At the time I thought perhaps there was something about me that kept me from really fitting in anywhere. Why didn't God make me able to feel part of a group? I was certainly independent enough to rehearse with the drill team, have lunch in the drama group, talk intelligently with the honor society types, and end the day working with adults on a musical performance. But I still felt like I was missing out on the concept of a core group. Not having sisters, I envied those who did. I filled my days with activities I enjoyed, and I developed a wide variety of interests.

Thirty years later (how can that be?) I am reaping the benefit of "not fitting in." As a teacher, my experiences in so many different things allows me to connect with students better than if I had been relegated to one particular group of people. I can talk science fiction (Dr. Who, anyone?), NASCAR, football, music, theater, literature, religion and theology, philosophy, art, photography, running, and countless other topics with students because I enjoy them all. I like learning from my students whether their interests are astronomy or ballet. Being versatile means I can adapt lessons to individuals and classes and use their interests to make classic literature come to life.

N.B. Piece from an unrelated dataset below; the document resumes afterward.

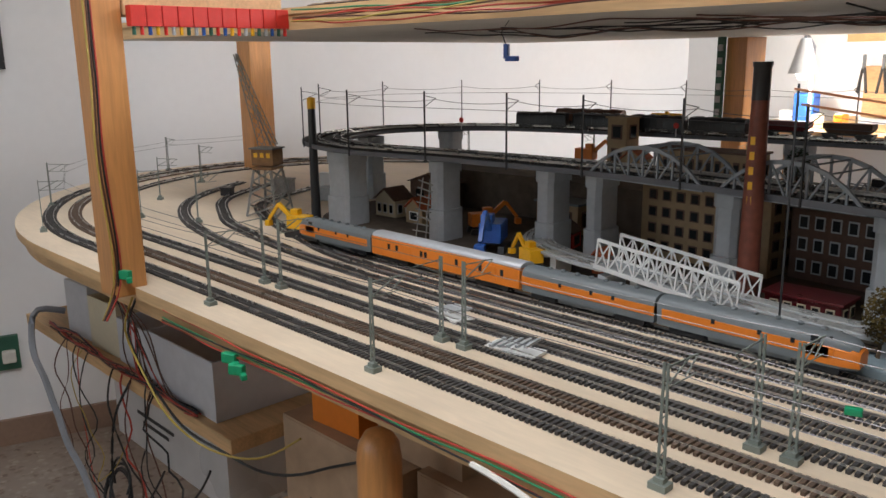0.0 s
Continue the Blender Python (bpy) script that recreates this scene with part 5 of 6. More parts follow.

Had I limited myself to one group or another, I doubt I would have the breadth of interests that I do. My greater challenge now is balancing my time between all the things I enjoy while continuing to learn and grow and connect. I like having people in my world with whom I can discuss literature and others with whom I can compare notes on sports. Instead of being everywhere and nowhere, I am just anywhere I choose to be at any given time. And I am grateful that God wired me differently, just as I am.